Generations Records at #210 sells…records. (Remember them?) They have an extensive metal and punk collection and frequent live in-store performances.

The Chess Forum at #219 sells beautiful chess sets at all price points, plus chess-related items, like clocks and tournament supplies.

Speaking of games,The Uncommons at #230, describes itself as, “Manhattan’s first and only play cafe.” Sip a warm cup of coffee or tea while you obliterate your opponent at Checkers, Clue, Backgammon, Monopoly, Pictionary or practically any other game you can think of.

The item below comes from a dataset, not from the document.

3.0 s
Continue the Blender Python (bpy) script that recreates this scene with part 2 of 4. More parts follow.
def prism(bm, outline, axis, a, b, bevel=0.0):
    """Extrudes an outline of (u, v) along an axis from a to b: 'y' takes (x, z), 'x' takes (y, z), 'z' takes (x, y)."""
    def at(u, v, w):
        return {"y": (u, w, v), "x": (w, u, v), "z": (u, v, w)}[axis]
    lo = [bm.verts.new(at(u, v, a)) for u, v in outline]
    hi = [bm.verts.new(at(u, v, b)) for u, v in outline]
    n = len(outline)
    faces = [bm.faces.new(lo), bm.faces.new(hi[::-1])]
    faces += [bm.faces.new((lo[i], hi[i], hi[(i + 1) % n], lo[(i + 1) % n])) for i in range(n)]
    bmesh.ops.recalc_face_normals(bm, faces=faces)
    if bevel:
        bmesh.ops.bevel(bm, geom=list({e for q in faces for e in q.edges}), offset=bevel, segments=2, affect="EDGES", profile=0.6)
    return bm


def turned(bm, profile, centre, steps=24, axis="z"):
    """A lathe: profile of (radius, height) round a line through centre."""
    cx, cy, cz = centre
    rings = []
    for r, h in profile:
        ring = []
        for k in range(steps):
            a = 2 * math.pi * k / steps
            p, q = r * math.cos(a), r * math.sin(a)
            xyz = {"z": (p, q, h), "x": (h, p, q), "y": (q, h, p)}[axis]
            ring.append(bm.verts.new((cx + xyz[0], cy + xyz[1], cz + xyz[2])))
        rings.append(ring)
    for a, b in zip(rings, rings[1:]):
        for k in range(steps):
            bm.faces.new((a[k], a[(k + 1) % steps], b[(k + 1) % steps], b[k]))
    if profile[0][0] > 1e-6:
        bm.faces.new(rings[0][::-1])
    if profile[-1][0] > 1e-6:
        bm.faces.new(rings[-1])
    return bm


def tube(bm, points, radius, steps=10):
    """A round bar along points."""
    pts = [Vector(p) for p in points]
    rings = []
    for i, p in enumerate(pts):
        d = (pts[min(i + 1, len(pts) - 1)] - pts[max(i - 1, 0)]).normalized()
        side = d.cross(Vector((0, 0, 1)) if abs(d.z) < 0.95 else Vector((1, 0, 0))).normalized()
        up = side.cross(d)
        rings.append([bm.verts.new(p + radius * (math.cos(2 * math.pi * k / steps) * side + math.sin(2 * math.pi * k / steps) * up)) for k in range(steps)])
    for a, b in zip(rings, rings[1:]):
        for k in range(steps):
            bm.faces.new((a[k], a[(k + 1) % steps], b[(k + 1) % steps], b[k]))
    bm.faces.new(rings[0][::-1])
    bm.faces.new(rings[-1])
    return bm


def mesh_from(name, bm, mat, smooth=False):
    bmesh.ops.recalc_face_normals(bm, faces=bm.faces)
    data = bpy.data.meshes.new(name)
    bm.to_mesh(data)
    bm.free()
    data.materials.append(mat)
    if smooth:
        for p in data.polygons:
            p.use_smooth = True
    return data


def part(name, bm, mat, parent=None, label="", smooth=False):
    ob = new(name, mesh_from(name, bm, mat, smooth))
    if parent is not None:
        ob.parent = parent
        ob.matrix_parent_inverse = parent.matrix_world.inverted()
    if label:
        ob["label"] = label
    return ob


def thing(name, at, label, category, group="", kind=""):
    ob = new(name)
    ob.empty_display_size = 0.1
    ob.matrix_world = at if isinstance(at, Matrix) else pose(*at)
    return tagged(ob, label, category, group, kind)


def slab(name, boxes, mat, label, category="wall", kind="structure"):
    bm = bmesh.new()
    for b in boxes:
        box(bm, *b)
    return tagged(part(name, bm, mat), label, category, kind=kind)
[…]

And for the kids? Vesuvio Playground, formerly known as Thompson Playground (the new moniker was taken from the popular Italian bakery on nearby Prince Street) is between Spring and Prince.

Happy strolling!




Super Bowl XLVIII


When:  Sunday, February 2nd. Kick-off is at 6:25 p.m.

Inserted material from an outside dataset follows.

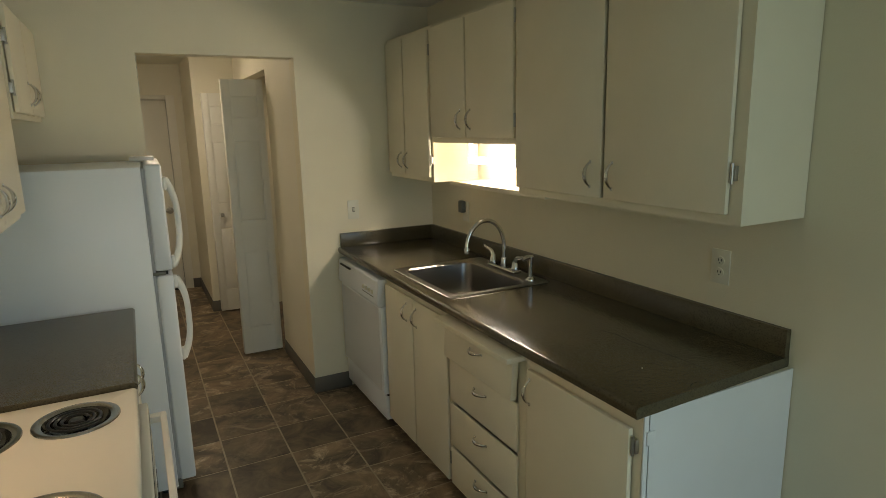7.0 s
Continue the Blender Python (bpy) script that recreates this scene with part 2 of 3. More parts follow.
def shared(name, me, parent, at, rot=(0, 0, 0), label=""):
    """One more object on a mesh that alike parts share."""
    ob = new(name, me)
    ob.parent = parent
    ob.location = Vector(at) - base(parent)
    ob.rotation_euler = [radians(a) for a in rot]
    ORIGIN[ob.name] = Vector((0, 0, 0))
    if label:
        tagged(ob, label)
    return ob


def single(name, bm, material, at, label, category, group="", kind=""):
    """A thing of one mesh, with its origin at its base."""
    bmesh.ops.translate(bm, verts=bm.verts, vec=-Vector(at))
    ob = new(name, mesh_of(name, bm, material))
    ob.location = at
    ORIGIN[ob.name] = Vector(at)
    return tagged(ob, label, category, group, kind)


def setting(name, bm, material, label, category):
    return single(name, bm, material, (0, 0, 0), label, category, kind="structure")


# ---- the rooms ----
XL, XR, YW, ZC = -0.385, 2.032, 3.645, 2.35
OX0, OX1, OZ = 0.382, 1.183, 2.028
HX0, HY1, HZ = -0.385, 6.89, 2.30
JUT = 0.835
floor = setting("floor", boxes((-3.0, 2.15, -3.2, 6.97, -0.12, -0.0014)), GROUT, "brown slate-look tiled floor with pale joints", "floor")
setting("wall_west", boxes((XL - 0.12, XL, 1.10, 7.0, 0, 2.6)), WALL, "cream painted kitchen wall behind the range", "wall")
setting("wall_east", boxes((XR, XR + 0.12, -3.2, -2.42, 0, 2.6), (XR, XR + 0.12, -0.68, YW + 0.11, 0, 2.6), (XR, XR + 0.12, -2.42, -0.68, 2.12, 2.6), (XR, XR + 0.12, -2.42, -0.68, 0, 0.40)), WALL, "cream painted kitchen wall behind the sink run", "wall")
setting("wall_north", boxes((XL, OX0, YW, YW + 0.11, 0, 2.6), (OX1, XR, YW, YW + 0.11, 0, 2.6), (OX0, OX1, YW, YW + 0.11, OZ, 2.6), bevel=0.0), WALL, "cream painted wall with a plain cased opening to the hall", "wall")
setting("wall_hall_end", boxes((HX0, -0.235, HY1, HY1 + 0.12, 0, 2.6), (0.70, 2.0, HY1, HY1 + 0.12, 0, 2.6), (-0.235, 0.70, HY1, HY1 + 0.12, 1.97, 2.6)), HALLWALL, "cream painted hall end wall around the entry door", "wall")
for nm, b in (("wall_hall_east", (OX1, OX1 + 0.10, YW + 0.11, 4.47, 0, 2.6)), ("wall_closet_head", (OX1, OX1 + 0.10, 4.47, 5.84, 2.04, 2.6)), ("wall_hall_jut", (JUT, OX1 + 0.10, 5.84, HY1, 0, 2.6))):
    setting(nm, boxes(b), HALLWALL, "cream painted hall wall beside the closet opening", "wall")
setting("wall_closet", boxes((1.85, 1.95, 4.3, 5.95, 0, 2.6), (OX1 + 0.10, 1.85, 4.32, 4.42, 0, 2.6), (OX1 + 0.10, 1.85, 5.84, 5.94, 0, 2.6)), HALLWALL, "plain cream closet walls", "wall")
setting("ceiling_kitchen", boxes((XL, XR, 1.0, YW, ZC, ZC + 0.1)), CEIL, "off-white textured kitchen ceiling", "ceiling")
setting("ceiling_hall", boxes((HX0, 1.85, YW + 0.11, HY1, HZ, HZ + 0.1)), CEIL, "off-white textured hall ceiling", "ceiling")
# unseen room behind, its shell guessed to hold and bounce the daylight
setting("ceiling_dining", boxes((-3.0, XR, -3.2, 1.0, 2.44, 2.54), (-3.0, XR, 0.95, 1.0, 2.35, 2.44)), CEIL, "off-white dining room ceiling, out of view", "ceiling")
setting("wall_dining_west", boxes((-3.12, -3.0, -3.2, 1.22, 0, 2.6)), WALL, "cream painted dining room wall, out of view", "wall")
setting("wall_dining_north", boxes((-3.0, XL - 0.12, 1.10, 1.22, 0, 2.6)), WALL, "cream painted dining room wall, out of view", "wall")
setting("wall_dining_south", boxes((-3.0, -0.85, -3.2, -3.08, 0, 2.6), (1.85, XR, -3.2, -3.08, 0, 2.6), (-0.85, 1.85, -3.2, -3.08, 2.12, 2.6), (-0.85, 1.85, -3.2, -3.08, 0, 0.18)), WALL, "unseen cream painted wall with a wide window", "wall")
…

Where:  MetLife Stadium at the Meadowlands in East Rutherford, NJ. An easy train ride from Manhattan.

Who:  Dunno the teams yet, but the half-time show will feature the Red Hot Chili Peppers and Bruno Mars.

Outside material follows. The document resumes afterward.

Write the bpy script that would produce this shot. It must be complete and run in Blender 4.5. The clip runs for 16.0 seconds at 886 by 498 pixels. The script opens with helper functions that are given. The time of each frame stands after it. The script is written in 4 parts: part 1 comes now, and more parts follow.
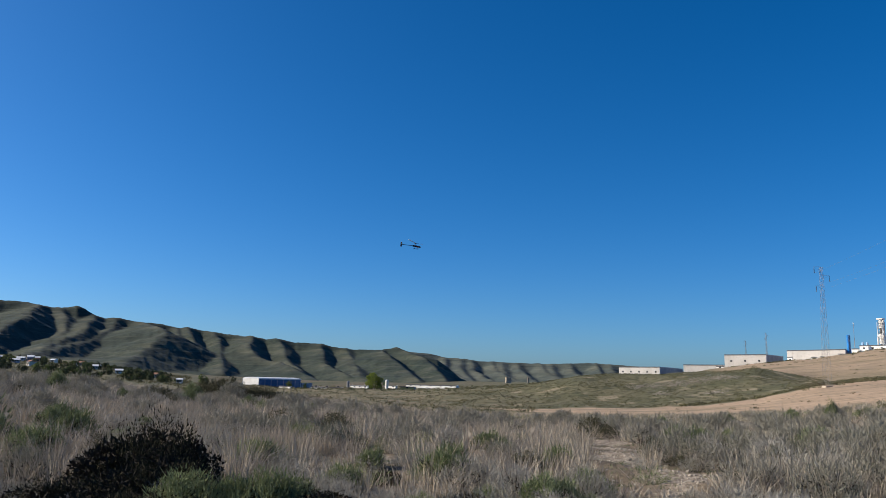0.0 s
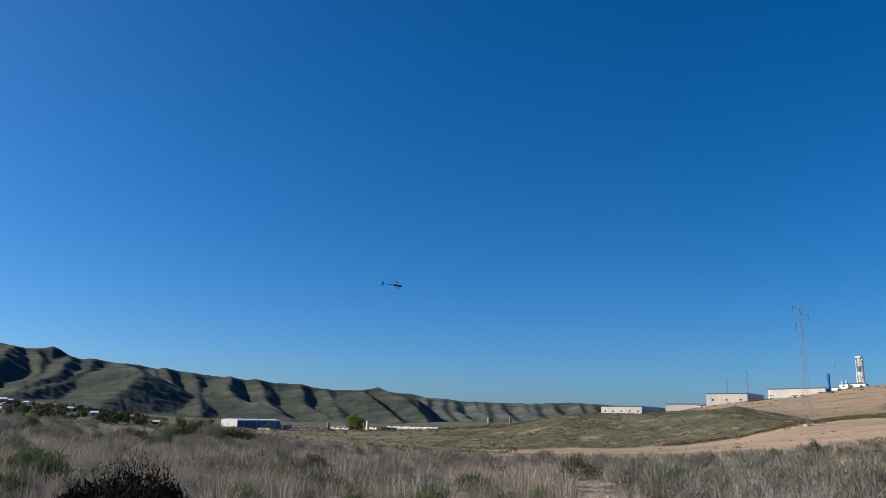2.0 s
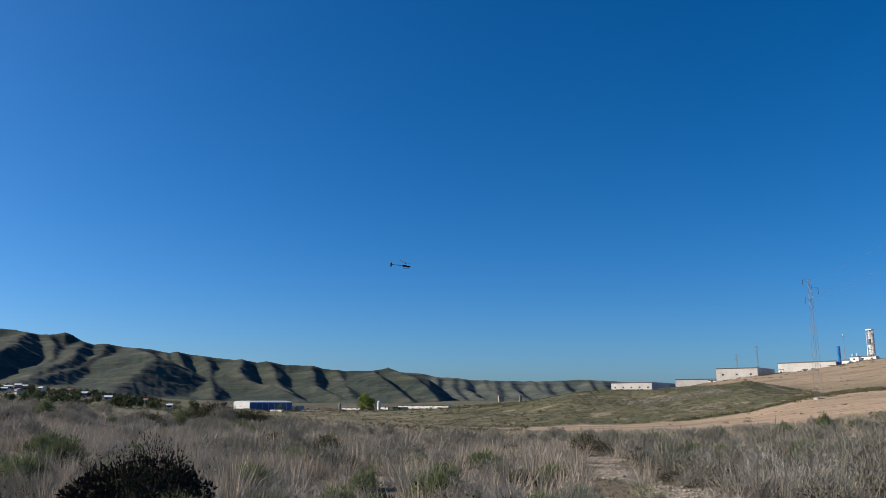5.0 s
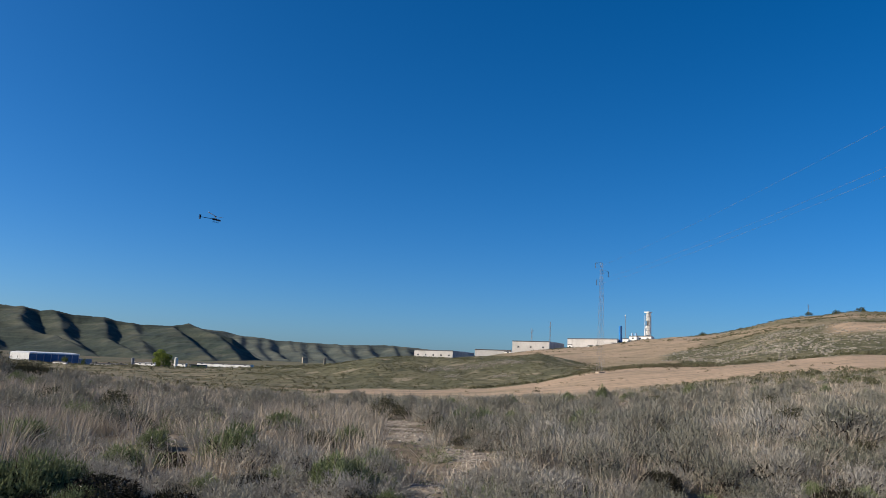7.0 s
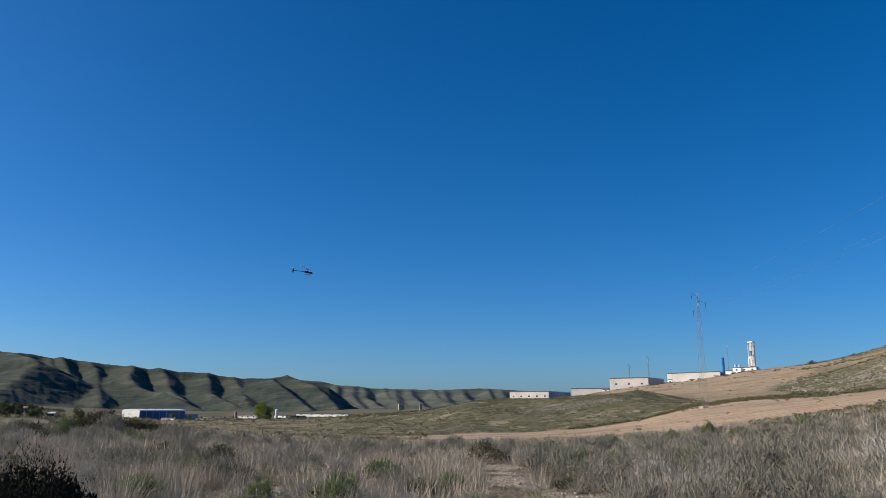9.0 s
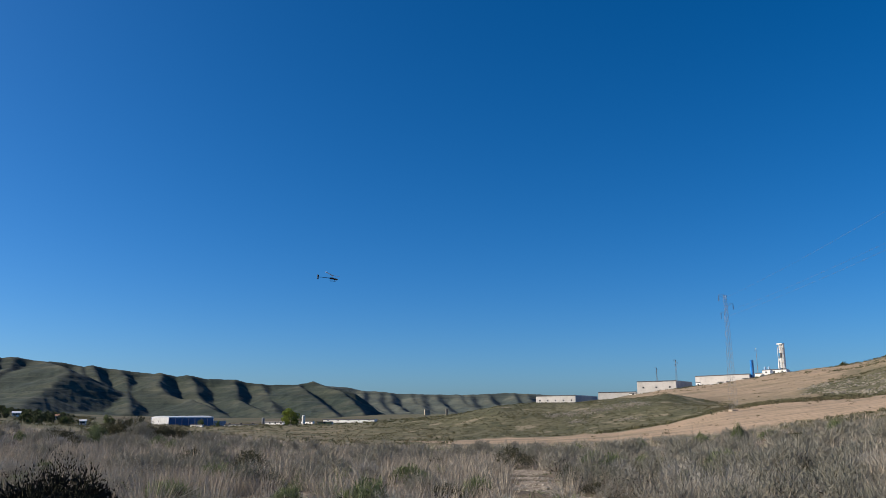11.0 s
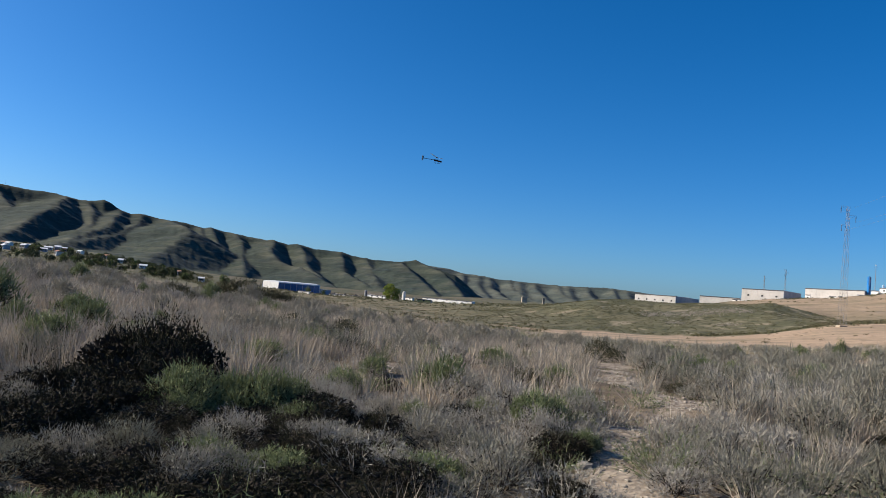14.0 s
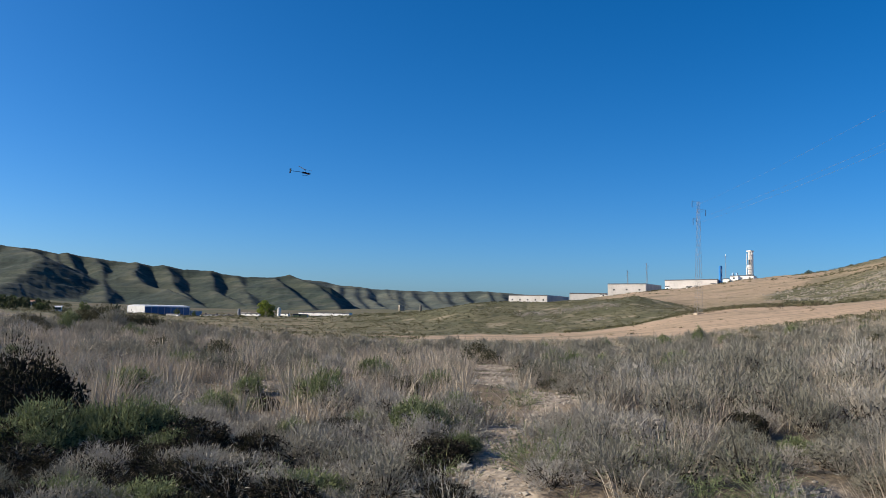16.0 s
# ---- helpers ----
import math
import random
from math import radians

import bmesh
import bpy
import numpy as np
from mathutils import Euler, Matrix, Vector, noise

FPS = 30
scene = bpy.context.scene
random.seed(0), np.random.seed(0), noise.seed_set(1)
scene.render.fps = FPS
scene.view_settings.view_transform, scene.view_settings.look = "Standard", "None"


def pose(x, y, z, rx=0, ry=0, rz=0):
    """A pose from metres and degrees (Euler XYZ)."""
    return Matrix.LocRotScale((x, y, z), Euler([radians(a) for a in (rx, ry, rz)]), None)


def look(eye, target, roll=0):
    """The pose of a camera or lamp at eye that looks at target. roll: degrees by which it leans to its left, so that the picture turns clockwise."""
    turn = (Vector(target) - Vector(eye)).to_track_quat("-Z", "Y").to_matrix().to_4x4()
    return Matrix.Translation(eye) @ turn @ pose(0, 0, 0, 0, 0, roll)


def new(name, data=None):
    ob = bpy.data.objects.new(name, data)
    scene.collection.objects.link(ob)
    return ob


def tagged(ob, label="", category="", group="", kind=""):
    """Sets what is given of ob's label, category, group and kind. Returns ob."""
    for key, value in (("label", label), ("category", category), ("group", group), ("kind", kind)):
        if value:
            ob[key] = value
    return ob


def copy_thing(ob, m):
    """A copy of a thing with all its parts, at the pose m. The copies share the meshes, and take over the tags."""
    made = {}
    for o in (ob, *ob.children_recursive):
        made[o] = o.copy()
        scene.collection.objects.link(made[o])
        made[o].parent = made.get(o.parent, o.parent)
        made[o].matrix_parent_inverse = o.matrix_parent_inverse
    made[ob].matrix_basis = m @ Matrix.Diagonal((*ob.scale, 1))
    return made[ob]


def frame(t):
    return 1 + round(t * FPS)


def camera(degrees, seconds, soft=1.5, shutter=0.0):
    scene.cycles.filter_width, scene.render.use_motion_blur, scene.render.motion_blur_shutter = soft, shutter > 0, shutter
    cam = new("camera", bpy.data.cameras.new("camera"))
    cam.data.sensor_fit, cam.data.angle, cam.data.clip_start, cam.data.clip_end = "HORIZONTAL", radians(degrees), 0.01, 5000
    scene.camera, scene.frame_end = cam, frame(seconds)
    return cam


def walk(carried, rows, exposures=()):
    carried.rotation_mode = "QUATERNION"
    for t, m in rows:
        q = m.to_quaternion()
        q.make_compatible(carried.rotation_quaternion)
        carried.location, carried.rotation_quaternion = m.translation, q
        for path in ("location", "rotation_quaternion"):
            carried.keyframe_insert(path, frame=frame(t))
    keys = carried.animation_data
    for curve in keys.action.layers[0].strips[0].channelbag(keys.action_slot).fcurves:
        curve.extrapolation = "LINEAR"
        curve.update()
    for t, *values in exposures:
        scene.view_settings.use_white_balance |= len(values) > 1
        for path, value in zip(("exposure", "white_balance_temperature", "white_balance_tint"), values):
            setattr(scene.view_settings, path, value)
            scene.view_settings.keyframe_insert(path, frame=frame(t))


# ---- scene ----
EYE = 1.65
cam = camera(58.5, 16.0, soft=0.75)
# seconds, side step of the eye (m), heading, pitch and roll (degrees)
PATH = [
    (0.0, 0.00, -8.76, 9.45, 1.23),
    (0.5, 0.00, -7.17, 9.34, 3.01),
    (1.0, 0.00, -6.30, 11.40, 3.16),
    (1.5, 0.00, -7.00, 12.27, 1.66),
    (2.0, 0.00, -7.45, 12.31, 0.93),
    (2.5, 0.00, -7.82, 12.97, -0.17),
    (3.0, 0.00, -7.99, 13.35, -1.08),
    (3.2, 0.00, -7.89, 14.08, -1.57),
    (5.3, 0.00, -7.58, 10.63, 0.57),
    (5.5, 0.00, -6.30, 11.34, 1.12),
    (6.0, 0.00, -0.75, 11.42, 2.50),
    (6.5, 0.00, 3.61, 9.95, 2.85),
    (7.0, 0.00, 5.57, 8.55, 2.38),
    (7.5, 0.00, 4.15, 9.82, 0.71),
    (8.0, 0.00, 1.56, 11.06, 0.47),
    (8.5, 0.00, 0.21, 10.97, 0.43),
    (9.0, 0.00, -0.93, 11.44, 0.09),
    (11.5, 0.00, -4.09, 11.81, -0.61),
    (12.0, 0.00, -7.42, 11.01, 0.66),
    (12.5, 0.00, -9.18, 10.06, 3.00),
    (13.0, 0.00, -10.40, 8.29, 4.01),
    (13.5, 0.02, -11.45, 5.50, 5.22),
    (14.0, 0.22, -10.05, 3.28, 4.89),
    (14.5, 0.30, -7.38, 2.79, 2.71),
    (15.0, 0.30, -5.23, 4.55, 2.03),
    (15.5, 0.30, -1.88, 5.07, 1.77),
    (16.0, 0.27, -1.01, 4.45, 1.20),
]


def aim(step, heading, pitch, roll):
    h, p = radians(heading), radians(pitch)
    way = Vector((math.sin(h) * math.cos(p), math.cos(h) * math.cos(p), math.sin(p)))
    eye = Vector((step, 0, EYE))
    return look(eye, eye + way * 100, roll)


walk(cam, [(t, aim(*row)) for t, *row in PATH], [(0.0, 0.52), (2.0, 0.45), (11.5, 0.43), (12.6, 0.47), (13.5, 0.61), (16.0, 0.64)])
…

In addition, there are lots of crazy things happening on a created-just-for-the-event Superbowl Boulevard, along Broadway between 34th and 47th Streets on the week leading up to the competition, including autograph sessions with players, getting your picture taken with the Vince Lombardi trophy, and–oddly enough–a toboggan run.

If you don’t have tickets to the big game and are a football fan, there are hundreds of bars around town that will be broadcasting the event. Special (although generally costly) viewing parties have been set up at some nightlife venues. A cheaper alternative is grabbing a $4 beer at local pub Fiddlesticks or oyster bar and seafood shack Ditch Plains.

But hey–if you aren’t a football fan, come hang in the lounge with us! We promise that It will be warm, there will be no TV blaring and no one with a painted face will be pounding their chest and screaming. (And if I do, you can just politely ask me to cut it out.)